■ Exercise objective
Return the listing below unchanged, minus its pictures.

■ Given information
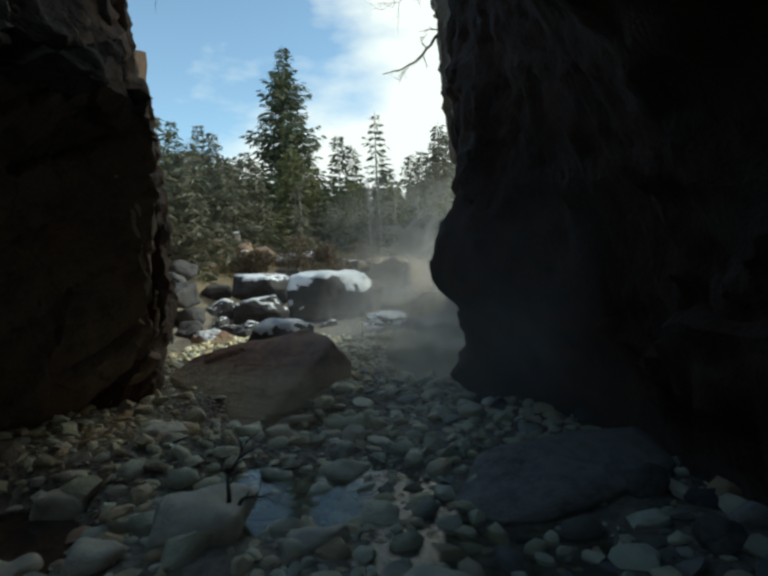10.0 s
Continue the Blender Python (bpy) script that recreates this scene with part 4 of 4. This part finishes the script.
bare_branch("dead_twig", (0.08, 5.78, 0.22), (0.1, -0.1, 0.9), 0.28, 0.012, 29, "short dark stick standing on the slab stone", 1, 0.3)
bare_branch("dead_twig", (0.12, 5.8, 0.2), (0.5, -0.1, 0.5), 0.22, 0.01, 31, "short dark stick on the slab stone", 1, 0.3)


# ---- steam rising from the warm stream ----
def steam_veil(x, y, z, width, height, turn, seed, mat):
    """One drifting fold of vapour: a bellied, rippled sheet."""
    bm = bmesh.new()
    bmesh.ops.create_grid(bm, x_segments=28, y_segments=28, size=0.5)
    bmesh.ops.delete(bm, geom=[v for v in bm.verts if v.co.x ** 2 + v.co.y ** 2 > 0.252], context="VERTS")
    for v in bm.verts:
        u, w = v.co.x, v.co.y
        bend = 0.35 * noise.noise(Vector((u * 3, w * 3, seed))) + 0.5 * (u * u + w * w)
        v.co = Vector((u * width, bend * width * 0.6, w * height))
    return part("steam_fold", bm, mat, steam, at=pose(x, y, z, 0, 0, turn))


steam = tagged(holder("steam", "thin white steam drifting off the warm stream", "steam", "stuff"), kind="stuff")
FOLDS = [  # place, width, height, turn, thickness: low over the gravel, in the shade of the gap, then in the light past it
    (0.8, 5.0, 0.1, 4.6, 1.1, 6, M_STEAM_THIN), (1.25, 6.5, 0.6, 3.2, 2.8, -8, M_STEAM_THIN), (1.4, 9.3, 0.6, 4.0, 2.6, -5, M_STEAM), (1.5, 11.2, 0.5, 3.8, 2.2, 8, M_STEAM_DENSE),
    (1.9, 13.2, 0.6, 5.0, 2.6, -6, M_STEAM_DENSE), (2.6, 17.4, 1.2, 6.4, 3.6, 6, M_STEAM), (3.0, 23.5, 2.4, 12.0, 6.0, -4, M_STEAM),
]
for i, (x, y, z, w, h, turn, mat) in enumerate(FOLDS):
    steam_veil(x, y, z, w, h, turn, i + 1, mat)


# ---- trees ----
def spruce(x, y, top, radius, seed, mat, label, density=1.0, bare=0.12):
    """A spruce with a tapered trunk and whorls of drooping sprays."""
    r = random.Random(seed)
    z0 = ground_z(x, y) - 0.2
    h = top - z0
    ob = holder("spruce_tree", label, "tree", group="spruce wood", at=pose(x, y, z0))
    bm = bmesh.new()
    tube(bm, [(0, 0, 0), (0.02 * h * r.uniform(-.3, .3), 0, h * 0.5), (0, 0, h)], [0.008 * h + 0.03, 0.005 * h + 0.015, 0.008], 7)
    part("trunk", bm, M_TWIG, ob)
    vs, fs = [], []
    z = h * bare
    while z < h - 0.1:
        f = (z - h * bare) / (h * (1 - bare))
        reach = radius * (1 - f) ** 0.75 * (0.82 + 0.18 * math.sin(z * 1.7 + seed)) + 0.14
        for k in range(max(4, int((9 + 3.0 * reach) * density))):
            a = r.uniform(0, 2 * math.pi)
            ln = reach * r.uniform(0.5, 1.15)
            droop = r.uniform(0.15, 0.5) * (1 - f) + 0.02
            out = Vector((math.cos(a), math.sin(a), 0))
            acr = Vector((-math.sin(a), math.cos(a), 0))
            n = max(2, int(ln / 0.17))
            base = z + r.uniform(-0.08, 0.08)
            for j in range(n):
                q = (j + r.uniform(0.3, 1.0)) / n
                c = out * ln * q + Vector((0, 0, base - droop * ln * q + 0.25 * ln * q * q))
                w = min(0.42, 0.2 + 0.2 * ln * (1 - 0.5 * q)) * r.uniform(0.6, 1.3)
                for s in (-1, 1):
                    tip = c + (acr * s * r.uniform(0.4, 1.0) + out * r.uniform(0.2, 0.9) + Vector((0, 0, r.uniform(-0.7, 0.05)))).normalized() * w * 1.3
                    up = Vector((r.uniform(-.3, .3), r.uniform(-.3, .3), r.uniform(0.15, 0.6))) * w * 0.45
                    i0 = len(vs)
                    vs += [c, (c + tip) / 2 + up, tip, (c + tip) / 2 - up * 0.7]
                    fs.append((i0, i0 + 1, i0 + 2, i0 + 3))
        z += r.uniform(0.2, 0.34) * (0.75 + 0.02 * h) / density ** 0.5
    me = bpy.data.meshes.new("crown")
    me.from_pydata(vs, [], fs)
    me.materials.append(mat)
    cr = new("crown", me)
    cr.parent = ob
    return ob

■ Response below
10.0 s
Continue the Blender Python (bpy) script that recreates this scene with part 4 of 4. This part finishes the script.
bare_branch("dead_twig", (0.08, 5.78, 0.22), (0.1, -0.1, 0.9), 0.28, 0.012, 29, "short dark stick standing on the slab stone", 1, 0.3)
bare_branch("dead_twig", (0.12, 5.8, 0.2), (0.5, -0.1, 0.5), 0.22, 0.01, 31, "short dark stick on the slab stone", 1, 0.3)


# ---- steam rising from the warm stream ----
def steam_veil(x, y, z, width, height, turn, seed, mat):
    """One drifting fold of vapour: a bellied, rippled sheet."""
    bm = bmesh.new()
    bmesh.ops.create_grid(bm, x_segments=28, y_segments=28, size=0.5)
    bmesh.ops.delete(bm, geom=[v for v in bm.verts if v.co.x ** 2 + v.co.y ** 2 > 0.252], context="VERTS")
    for v in bm.verts:
        u, w = v.co.x, v.co.y
        bend = 0.35 * noise.noise(Vector((u * 3, w * 3, seed))) + 0.5 * (u * u + w * w)
        v.co = Vector((u * width, bend * width * 0.6, w * height))
    return part("steam_fold", bm, mat, steam, at=pose(x, y, z, 0, 0, turn))


steam = tagged(holder("steam", "thin white steam drifting off the warm stream", "steam", "stuff"), kind="stuff")
FOLDS = [  # place, width, height, turn, thickness: low over the gravel, in the shade of the gap, then in the light past it
    (0.8, 5.0, 0.1, 4.6, 1.1, 6, M_STEAM_THIN), (1.25, 6.5, 0.6, 3.2, 2.8, -8, M_STEAM_THIN), (1.4, 9.3, 0.6, 4.0, 2.6, -5, M_STEAM), (1.5, 11.2, 0.5, 3.8, 2.2, 8, M_STEAM_DENSE),
    (1.9, 13.2, 0.6, 5.0, 2.6, -6, M_STEAM_DENSE), (2.6, 17.4, 1.2, 6.4, 3.6, 6, M_STEAM), (3.0, 23.5, 2.4, 12.0, 6.0, -4, M_STEAM),
]
for i, (x, y, z, w, h, turn, mat) in enumerate(FOLDS):
    steam_veil(x, y, z, w, h, turn, i + 1, mat)


# ---- trees ----
def spruce(x, y, top, radius, seed, mat, label, density=1.0, bare=0.12):
    """A spruce with a tapered trunk and whorls of drooping sprays."""
    r = random.Random(seed)
    z0 = ground_z(x, y) - 0.2
    h = top - z0
    ob = holder("spruce_tree", label, "tree", group="spruce wood", at=pose(x, y, z0))
    bm = bmesh.new()
    tube(bm, [(0, 0, 0), (0.02 * h * r.uniform(-.3, .3), 0, h * 0.5), (0, 0, h)], [0.008 * h + 0.03, 0.005 * h + 0.015, 0.008], 7)
    part("trunk", bm, M_TWIG, ob)
    vs, fs = [], []
    z = h * bare
    while z < h - 0.1:
        f = (z - h * bare) / (h * (1 - bare))
        reach = radius * (1 - f) ** 0.75 * (0.82 + 0.18 * math.sin(z * 1.7 + seed)) + 0.14
        for k in range(max(4, int((9 + 3.0 * reach) * density))):
            a = r.uniform(0, 2 * math.pi)
            ln = reach * r.uniform(0.5, 1.15)
            droop = r.uniform(0.15, 0.5) * (1 - f) + 0.02
            out = Vector((math.cos(a), math.sin(a), 0))
            acr = Vector((-math.sin(a), math.cos(a), 0))
            n = max(2, int(ln / 0.17))
            base = z + r.uniform(-0.08, 0.08)
            for j in range(n):
                q = (j + r.uniform(0.3, 1.0)) / n
                c = out * ln * q + Vector((0, 0, base - droop * ln * q + 0.25 * ln * q * q))
                w = min(0.42, 0.2 + 0.2 * ln * (1 - 0.5 * q)) * r.uniform(0.6, 1.3)
                for s in (-1, 1):
                    tip = c + (acr * s * r.uniform(0.4, 1.0) + out * r.uniform(0.2, 0.9) + Vector((0, 0, r.uniform(-0.7, 0.05)))).normalized() * w * 1.3
                    up = Vector((r.uniform(-.3, .3), r.uniform(-.3, .3), r.uniform(0.15, 0.6))) * w * 0.45
                    i0 = len(vs)
                    vs += [c, (c + tip) / 2 + up, tip, (c + tip) / 2 - up * 0.7]
                    fs.append((i0, i0 + 1, i0 + 2, i0 + 3))
        z += r.uniform(0.2, 0.34) * (0.75 + 0.02 * h) / density ** 0.5
    me = bpy.data.meshes.new("crown")
    me.from_pydata(vs, [], fs)
    me.materials.append(mat)
    cr = new("crown", me)
    cr.parent = ob
    return ob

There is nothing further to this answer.